Nothing should be output except the lines from the one containing "for path, value" through the one containing "scene.view_settings.keyframe_insert(path, frame=frame(t))", both ends included, each repeated exactly.

**Provided information**
□ □ □ □ □ □ □
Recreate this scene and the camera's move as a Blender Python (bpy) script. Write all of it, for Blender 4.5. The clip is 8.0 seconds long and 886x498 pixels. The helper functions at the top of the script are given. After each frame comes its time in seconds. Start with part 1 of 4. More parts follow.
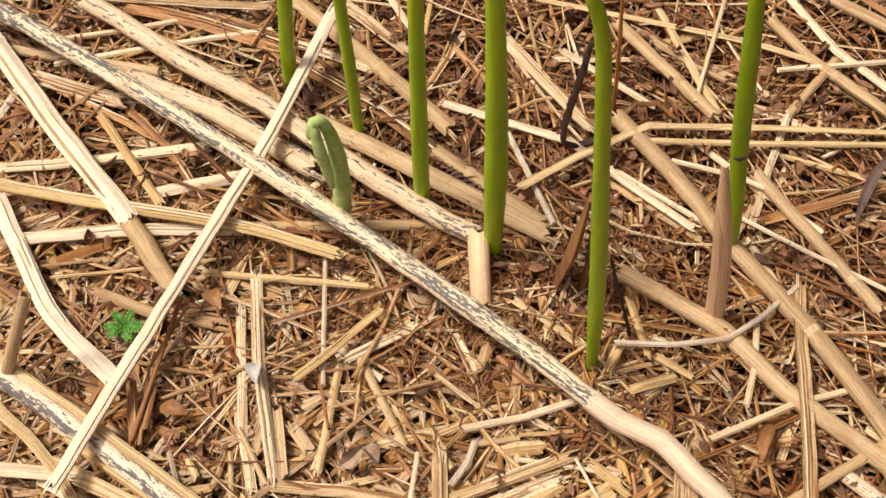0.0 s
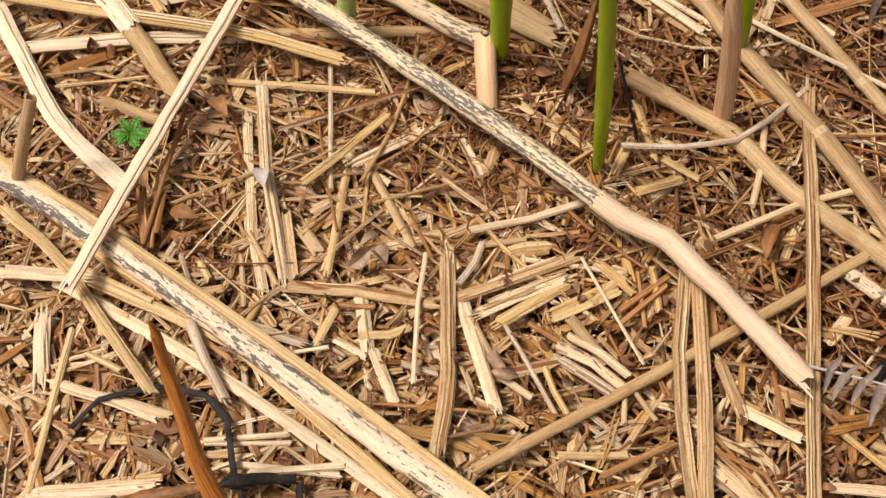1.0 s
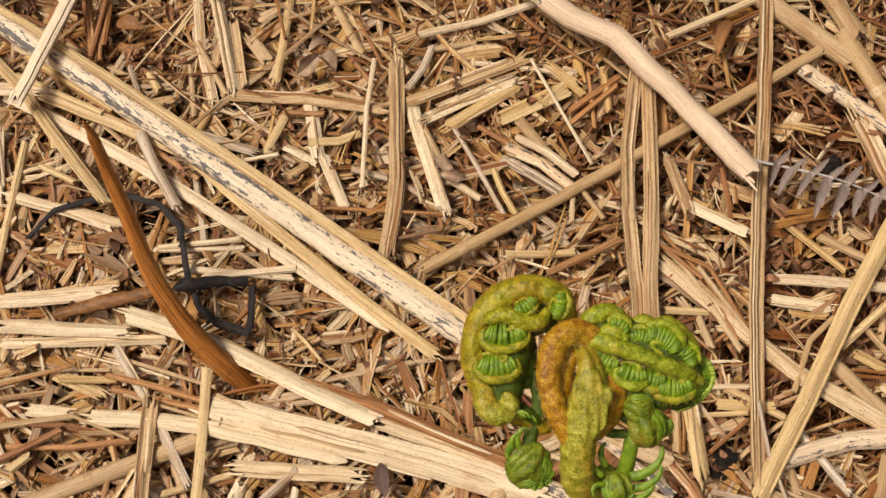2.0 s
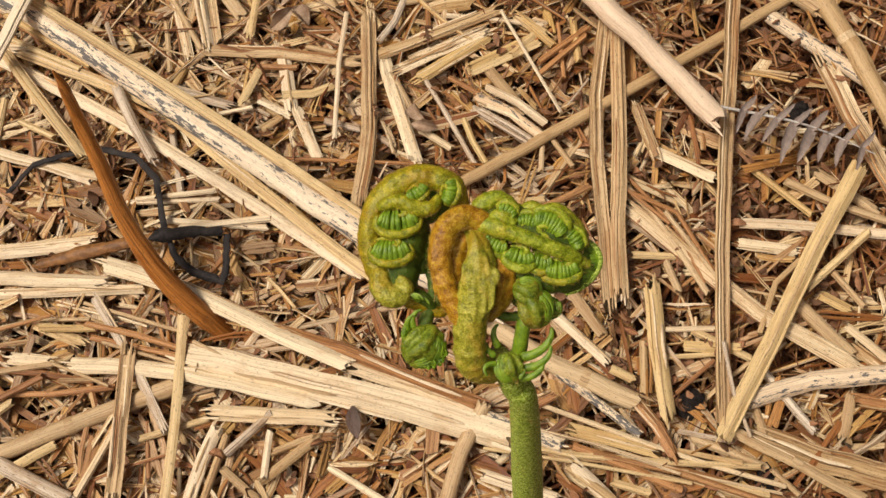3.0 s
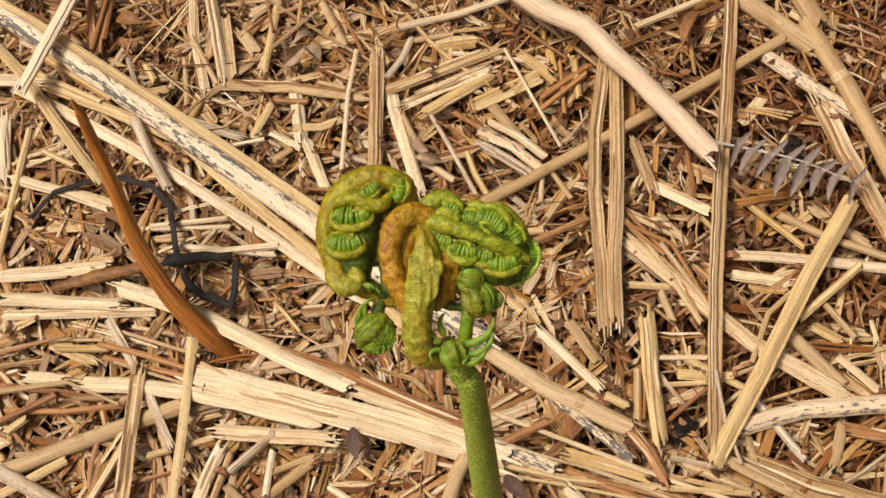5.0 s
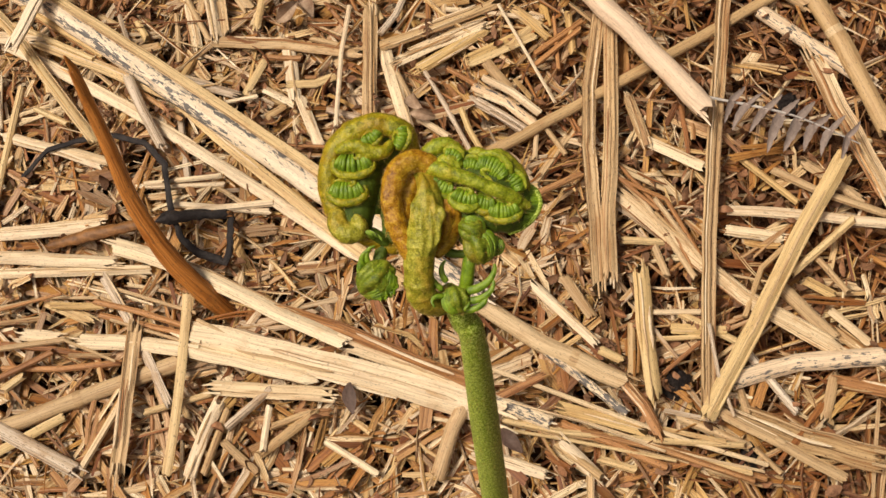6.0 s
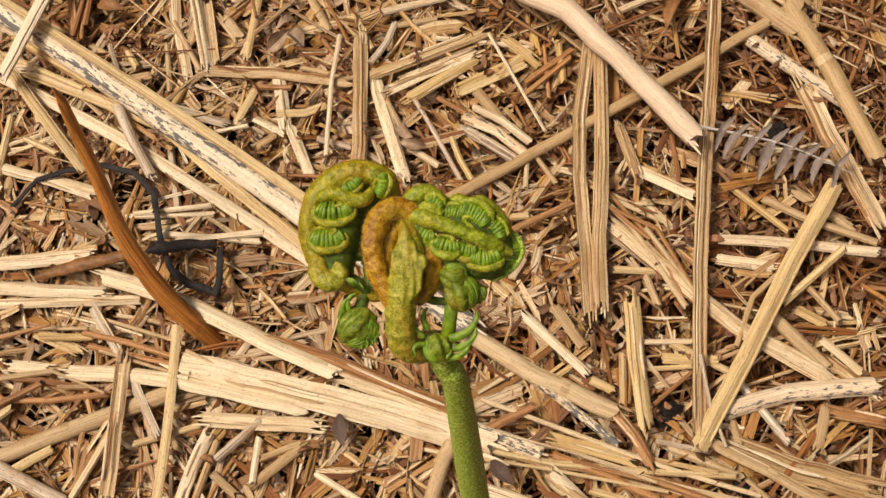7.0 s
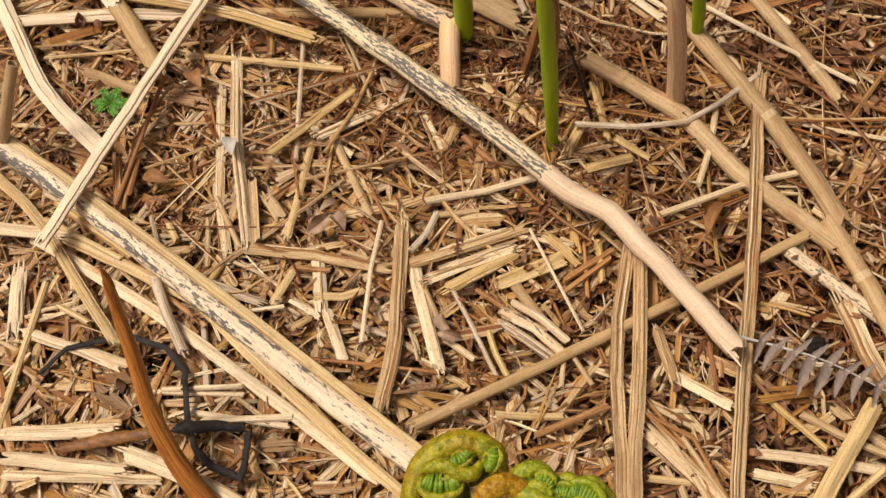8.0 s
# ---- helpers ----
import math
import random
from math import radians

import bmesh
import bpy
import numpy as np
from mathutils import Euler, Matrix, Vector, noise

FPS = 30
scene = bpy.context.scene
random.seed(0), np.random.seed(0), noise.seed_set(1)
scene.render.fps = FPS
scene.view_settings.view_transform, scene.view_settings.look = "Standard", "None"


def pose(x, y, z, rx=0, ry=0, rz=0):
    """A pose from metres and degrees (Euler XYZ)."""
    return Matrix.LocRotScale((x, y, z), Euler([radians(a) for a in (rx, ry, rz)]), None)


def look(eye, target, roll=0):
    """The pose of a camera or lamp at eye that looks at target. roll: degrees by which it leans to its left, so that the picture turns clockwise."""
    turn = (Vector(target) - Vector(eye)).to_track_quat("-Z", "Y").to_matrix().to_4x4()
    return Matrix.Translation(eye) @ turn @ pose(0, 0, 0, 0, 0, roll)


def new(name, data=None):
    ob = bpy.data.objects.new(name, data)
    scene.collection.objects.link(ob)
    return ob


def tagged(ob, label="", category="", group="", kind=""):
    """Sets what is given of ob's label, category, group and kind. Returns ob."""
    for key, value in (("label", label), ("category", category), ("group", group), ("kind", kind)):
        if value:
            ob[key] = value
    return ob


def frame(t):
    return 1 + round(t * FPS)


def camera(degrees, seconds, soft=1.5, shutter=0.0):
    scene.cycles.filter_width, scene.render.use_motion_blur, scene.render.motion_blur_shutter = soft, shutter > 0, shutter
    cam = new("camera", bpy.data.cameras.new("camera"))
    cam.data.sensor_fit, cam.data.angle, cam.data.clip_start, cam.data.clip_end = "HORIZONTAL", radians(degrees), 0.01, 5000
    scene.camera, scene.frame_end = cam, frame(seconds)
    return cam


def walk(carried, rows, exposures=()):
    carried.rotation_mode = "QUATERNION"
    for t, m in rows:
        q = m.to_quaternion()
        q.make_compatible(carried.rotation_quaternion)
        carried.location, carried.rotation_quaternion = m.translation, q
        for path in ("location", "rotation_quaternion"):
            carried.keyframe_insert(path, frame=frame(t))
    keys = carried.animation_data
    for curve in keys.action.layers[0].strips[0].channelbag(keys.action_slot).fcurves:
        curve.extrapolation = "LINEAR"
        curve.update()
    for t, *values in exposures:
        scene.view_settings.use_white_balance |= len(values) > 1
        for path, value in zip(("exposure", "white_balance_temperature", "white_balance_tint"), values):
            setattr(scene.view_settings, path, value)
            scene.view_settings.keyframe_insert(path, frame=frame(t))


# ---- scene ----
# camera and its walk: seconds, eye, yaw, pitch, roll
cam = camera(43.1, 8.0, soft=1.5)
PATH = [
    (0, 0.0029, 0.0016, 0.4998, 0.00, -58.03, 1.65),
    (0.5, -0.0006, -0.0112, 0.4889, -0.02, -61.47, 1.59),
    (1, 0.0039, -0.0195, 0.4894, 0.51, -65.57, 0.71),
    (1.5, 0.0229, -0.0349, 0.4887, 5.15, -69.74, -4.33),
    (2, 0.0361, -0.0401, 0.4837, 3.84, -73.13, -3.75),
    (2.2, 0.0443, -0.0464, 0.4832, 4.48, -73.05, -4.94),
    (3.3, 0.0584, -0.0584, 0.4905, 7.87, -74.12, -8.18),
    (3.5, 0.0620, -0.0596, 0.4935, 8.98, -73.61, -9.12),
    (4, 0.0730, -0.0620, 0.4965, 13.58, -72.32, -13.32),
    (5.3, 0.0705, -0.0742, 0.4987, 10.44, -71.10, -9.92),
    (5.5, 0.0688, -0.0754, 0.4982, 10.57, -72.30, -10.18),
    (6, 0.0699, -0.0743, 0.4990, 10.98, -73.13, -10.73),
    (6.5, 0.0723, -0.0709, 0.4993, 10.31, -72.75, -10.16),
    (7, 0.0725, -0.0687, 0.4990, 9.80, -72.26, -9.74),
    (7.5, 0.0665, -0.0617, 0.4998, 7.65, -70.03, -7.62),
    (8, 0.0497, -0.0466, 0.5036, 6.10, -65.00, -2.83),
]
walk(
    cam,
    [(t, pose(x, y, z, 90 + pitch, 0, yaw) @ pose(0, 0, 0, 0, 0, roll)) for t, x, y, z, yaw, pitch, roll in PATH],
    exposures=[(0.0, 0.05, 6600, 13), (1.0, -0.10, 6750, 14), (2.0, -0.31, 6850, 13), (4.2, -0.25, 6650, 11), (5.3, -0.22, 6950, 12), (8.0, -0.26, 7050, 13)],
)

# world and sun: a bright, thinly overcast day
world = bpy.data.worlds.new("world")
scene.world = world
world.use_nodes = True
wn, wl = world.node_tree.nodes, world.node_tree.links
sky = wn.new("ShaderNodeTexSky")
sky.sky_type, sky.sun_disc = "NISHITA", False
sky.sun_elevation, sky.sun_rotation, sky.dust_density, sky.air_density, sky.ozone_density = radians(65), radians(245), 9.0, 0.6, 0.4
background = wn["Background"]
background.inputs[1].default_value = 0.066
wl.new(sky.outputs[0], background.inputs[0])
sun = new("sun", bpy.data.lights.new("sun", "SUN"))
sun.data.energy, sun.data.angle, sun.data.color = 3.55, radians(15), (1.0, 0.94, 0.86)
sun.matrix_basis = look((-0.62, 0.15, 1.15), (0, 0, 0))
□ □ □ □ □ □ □
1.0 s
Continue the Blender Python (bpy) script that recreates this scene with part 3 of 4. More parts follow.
□ □ □ □ □ □ □
**Completed task**
        for path, value in zip(("exposure", "white_balance_temperature", "white_balance_tint"), values):
            setattr(scene.view_settings, path, value)
            scene.view_settings.keyframe_insert(path, frame=frame(t))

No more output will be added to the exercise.